> **JOB**
Pictures stay out of the copy; restate everything else in the material exactly.

[Start of GIVEN MATERIAL]

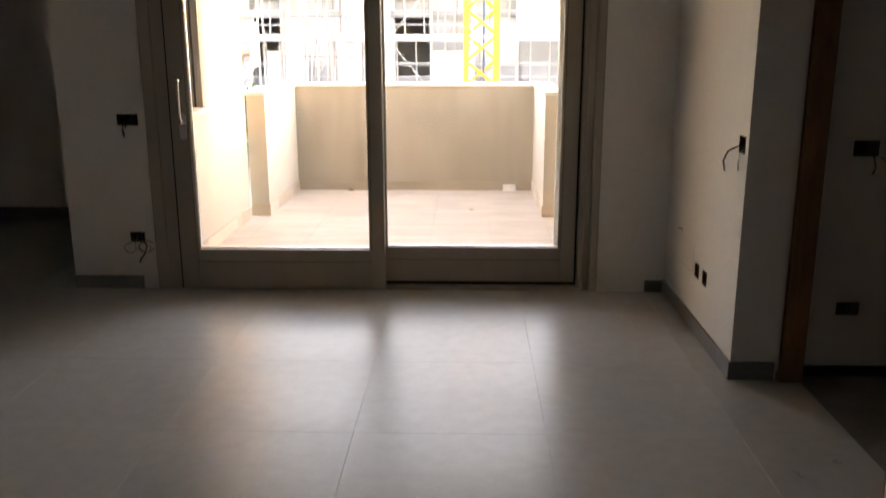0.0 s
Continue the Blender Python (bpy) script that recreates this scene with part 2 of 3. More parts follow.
# ---- mesh helpers ----
def box(bm, x0, x1, y0, y1, z0, z1, bevel=0.0):
    v = [bm.verts.new((x, y, z)) for x in (x0, x1) for y in (y0, y1) for z in (z0, z1)]
    fs = [bm.faces.new([v[i] for i in q]) for q in
          ((0, 1, 3, 2), (4, 6, 7, 5), (0, 4, 5, 1), (2, 3, 7, 6), (0, 2, 6, 4), (1, 5, 7, 3))]
    if bevel:
        es = {e for f in fs for e in f.edges}
        bmesh.ops.bevel(bm, geom=list(es), offset=bevel, segments=2, affect="EDGES", profile=0.6)
    return bm


def boxes(*rows, bevel=0.0):
    bm = bmesh.new()
    for r in rows:
        box(bm, *r, bevel=bevel)
    return bm


def tube(bm, pts, r, sides=8, closed_ends=True):
    """A round bar along the points."""
    pts = [Vector(p) for p in pts]
    rings = []
    for i, p in enumerate(pts):
        a = pts[max(i - 1, 0)]
        b = pts[min(i + 1, len(pts) - 1)]
        d = (b - a).normalized()
        up = Vector((0, 0, 1)) if abs(d.z) < 0.9 else Vector((0, 1, 0))
        s = d.cross(up).normalized()
        t = s.cross(d).normalized()
        rr = r[i] if isinstance(r, (list, tuple)) else r
        rings.append([bm.verts.new(p + rr * (math.cos(2 * math.pi * k / sides) * s + math.sin(2 * math.pi * k / sides) * t))
                      for k in range(sides)])
    for A, B in zip(rings, rings[1:]):
        for k in range(sides):
            bm.faces.new((A[k], A[(k + 1) % sides], B[(k + 1) % sides], B[k]))
    if closed_ends:
        bm.faces.new(rings[0][::-1])
        bm.faces.new(rings[-1])
    return bm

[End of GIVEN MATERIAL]

> **WRITTEN ANSWER**
0.0 s
Continue the Blender Python (bpy) script that recreates this scene with part 2 of 3. More parts follow.
# ---- mesh helpers ----
def box(bm, x0, x1, y0, y1, z0, z1, bevel=0.0):
    v = [bm.verts.new((x, y, z)) for x in (x0, x1) for y in (y0, y1) for z in (z0, z1)]
    fs = [bm.faces.new([v[i] for i in q]) for q in
          ((0, 1, 3, 2), (4, 6, 7, 5), (0, 4, 5, 1), (2, 3, 7, 6), (0, 2, 6, 4), (1, 5, 7, 3))]
    if bevel:
        es = {e for f in fs for e in f.edges}
        bmesh.ops.bevel(bm, geom=list(es), offset=bevel, segments=2, affect="EDGES", profile=0.6)
    return bm


def boxes(*rows, bevel=0.0):
    bm = bmesh.new()
    for r in rows:
        box(bm, *r, bevel=bevel)
    return bm


def tube(bm, pts, r, sides=8, closed_ends=True):
    """A round bar along the points."""
    pts = [Vector(p) for p in pts]
    rings = []
    for i, p in enumerate(pts):
        a = pts[max(i - 1, 0)]
        b = pts[min(i + 1, len(pts) - 1)]
        d = (b - a).normalized()
        up = Vector((0, 0, 1)) if abs(d.z) < 0.9 else Vector((0, 1, 0))
        s = d.cross(up).normalized()
        t = s.cross(d).normalized()
        rr = r[i] if isinstance(r, (list, tuple)) else r
        rings.append([bm.verts.new(p + rr * (math.cos(2 * math.pi * k / sides) * s + math.sin(2 * math.pi * k / sides) * t))
                      for k in range(sides)])
    for A, B in zip(rings, rings[1:]):
        for k in range(sides):
            bm.faces.new((A[k], A[(k + 1) % sides], B[(k + 1) % sides], B[k]))
    if closed_ends:
        bm.faces.new(rings[0][::-1])
        bm.faces.new(rings[-1])
    return bm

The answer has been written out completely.